Plane & Pilot
Tuesday, December 21, 2010

Stop Squeezing Them In


The NTSB wants the FAA to change the regs governing required seats and seat belts



SEAT BELT SAFETY. After several incidents involving passengers who were unrestrained or improperly restrained, the NTSB has recommended that seat belt regulations be stricter.
Remember the circus act in which a dozen clowns get out of the smallest car you’ve ever seen drive into the center ring? In theory, if you could find enough lightweight compact clowns, you could do something similar with even a four-seat airplane without violating regulations. To avoid incurring the wrath of the FAA, you’d have to be sure that you don’t go over the aircraft’s maximum gross weight and don’t violate any manufacturer’s limitations regarding seat structure and weight capacity, seat belt ratings or number of aircraft occupants. The NTSB has been trying for years to get the FAA to close what it sees as safety loopholes allowing more people on board than there are seats or seat belts, and renewed its efforts in 2010.

After an accident on March 22, 2009, involving a single-engine Pilatus PC-12/45, the NTSB asked the FAA for clarification about the intent of regulation 14 CFR 91.107 that concerns occupant seats and occupant restraints. The Pilatus was on an IFR personal flight from Oroville, Calif., to Gallatin Field in Bozeman, Mont. It had diverted to Butte, Mont., but crashed short of runway 33 at Bert Mooney Airport. Visual conditions prevailed at the time of the accident. The pilot and all 13 passengers were killed. The airplane was equipped with only two cockpit seats and eight passenger seats. Two of the passenger seats faced aft, and the other six passenger seats faced forward. All the seats were equipped with lap belts and shoulder harnesses. Among the passengers were six adults and seven children, ages one through nine years. Investigators believe four of the children thrown from the airplane likely were unrestrained or improperly restrained. The accident investigation was ongoing when, in January, 2010, the FAA responded to the request for clarification of its seating/restraint policy. It told the Safety Board that multiple (two or more) occupants are allowed to share one seat and one restraint system as long as “the seat usage conformed with the limitations contained in the approved portion of the Airplane Flight Manual [AFM]” and “the belt was approved and rated for such use.”

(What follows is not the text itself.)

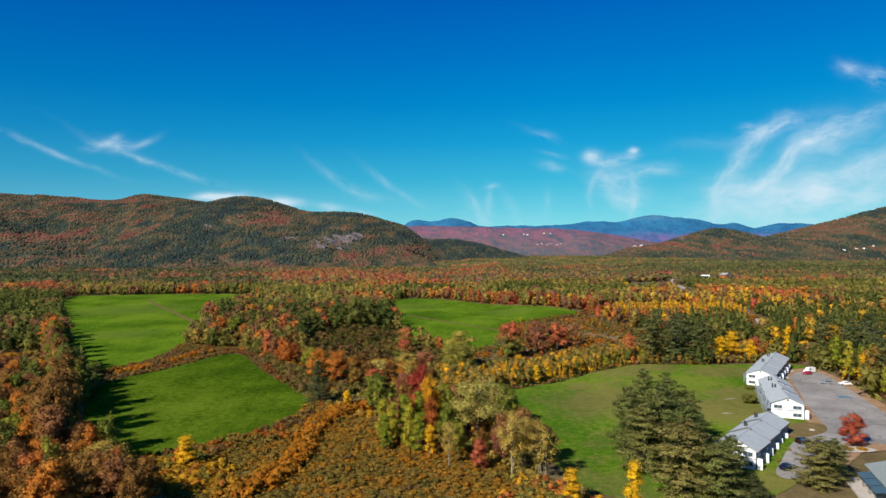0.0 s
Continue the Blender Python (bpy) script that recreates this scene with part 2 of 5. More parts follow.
M_GROUND = soil_material("forest_floor", [(0.3, (0.050, 0.042, 0.020)), (0.5, (0.105, 0.080, 0.038)), (0.7, (0.17, 0.125, 0.062))], 0.12)
M_FIELD = grass_material("hay_field_grass", (0.031, 0.068, 0.005), (0.055, 0.106, 0.006), (0.090, 0.142, 0.011), (0.098, 0.140, 0.022), 0.05, 0.0,
                        [(-310, 590, 60), (-225, 420, 26), (-40, 620, 40), (60, 560, 30)])
M_MEADOW = grass_material("long_meadow_grass", (0.020, 0.043, 0.003), (0.041, 0.076, 0.004), (0.074, 0.110, 0.009), (0.105, 0.09, 0.026), 0.12, 0.0)
M_LAWN = grass_material("worn_lawn", (0.030, 0.080, 0.006), (0.060, 0.112, 0.008), (0.112, 0.140, 0.018), (0.175, 0.116, 0.052), 0.40, 0.0,
                       [(84, 274, 13), (122, 270, 13), (60, 258, 10), (64, 236, 26), (100, 208, 20), (112, 226, 16), (96, 284, 16), (140, 268, 14), (84, 172, 12), (48, 156, 9), (112, 184, 9), (84, 148, 9), (122, 200, 6)])
M_BRUSH = soil_material("dry_brush", [(0.3, (0.060, 0.052, 0.026)), (0.5, (0.125, 0.100, 0.052)), (0.7, (0.215, 0.165, 0.095))], 0.4)
M_DRYGRASS = soil_material("pale_dry_grass", [(0.3, (0.085, 0.066, 0.030)), (0.5, (0.160, 0.106, 0.058)), (0.7, (0.245, 0.165, 0.100))], 0.3)
M_ROAD = soil_material("pale_road_gravel", [(0.3, (0.22, 0.18, 0.145)), (0.5, (0.32, 0.27, 0.225)), (0.7, (0.42, 0.36, 0.31))], 0.3, 0.2)
M_DIRT = soil_material("sandy_dirt", [(0.3, (0.14, 0.085, 0.045)), (0.5, (0.24, 0.15, 0.085)), (0.7, (0.36, 0.25, 0.16))], 0.35)


def asphalt_material():
    """Old paving: pale and dark patches, stains, grit and tarred cracks."""
    m, N = material("worn_asphalt")
    p = place(N)
    n = N.math("ADD", N.math("MULTIPLY", N.noise(p, 0.10, 5.0, 0.6), 0.6), N.math("MULTIPLY", N.noise(p, 1.6, 5.0, 0.75), 0.4))
    c = N.ramp(n, [(0.36, (0.165, 0.155, 0.145)), (0.5, (0.235, 0.222, 0.208)), (0.64, (0.305, 0.288, 0.268))])
    warp = N.add("ShaderNodeVectorMath", (0, N.add("ShaderNodeTexNoise", ("Vector", p), ("Scale", 0.25), ("Detail", 4.0)).outputs["Color"]), (1, (4.0, 4.0, 0.0)), (2, p), operation="MULTIPLY_ADD").outputs[0]
    cell = N.add("ShaderNodeTexVoronoi", ("Vector", warp), ("Scale", 0.085))
    cell.feature = "DISTANCE_TO_EDGE"
    crack = N.remap(cell.outputs["Distance"], 0.006, 0.016, 0.75, 0.0)
    patchy = N.remap(N.noise(p, 0.05, 2.0), 0.45, 0.6, 0.0, 1.0)
    c = N.mix(N.math("MULTIPLY", crack, patchy), c, (0.05, 0.05, 0.052, 1))
    oil = N.remap(N.noise(p, 0.55, 3.0), 0.64, 0.74, 0.0, 0.5)
    c = N.mix(oil, c, (0.09, 0.085, 0.08, 1))
    finish(N, c, 0.92, n, 0.2, 0.05, 0, 0.1)
    return m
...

In August, 1971, the FAA amended its safety belt regulations by stating, “...it is not intended that separate seats nor separate safety belts be required for operations under Part 91.” The regulations then said, “During the takeoff and landing of U.S. registered civil aircraft…each person on board that aircraft must occupy a seat or berth with a safety belt properly secured around him [or her]. However, a person who has not reached his [or her] second birthday may be held by an adult who is occupying a seat or berth.”

In June, 1990, the FAA issued an interpretation that said that as long as approved safety belts are carried aboard the aircraft for all occupants, and the structural strength requirements for the seats aren’t exceeded, the seating of two persons whose combined weight doesn’t exceed 170 pounds under one safety belt where the belt can be properly secured around both persons wouldn’t be a violation of the regulations under Part 91.

In August, 1990, the FAA revised Part 91. The section “Use of Safety Belts, Shoulder Harnesses, and Child Restraint Systems” stated, in part, that each person on board a U.S.-registered civil aircraft “must occupy an approved seat or berth with a safety belt and, if installed, shoulder harness, properly secured about him or her during movement on the surface, takeoff, and landing.”

Current regulations allow that a person who hasn’t reached his or her second birthday may “be held by an adult who is occupying an approved seat or berth, provided that the person being held...does not occupy or use any restraining device.” It also allows for a person to “occupy an approved child restraint system.”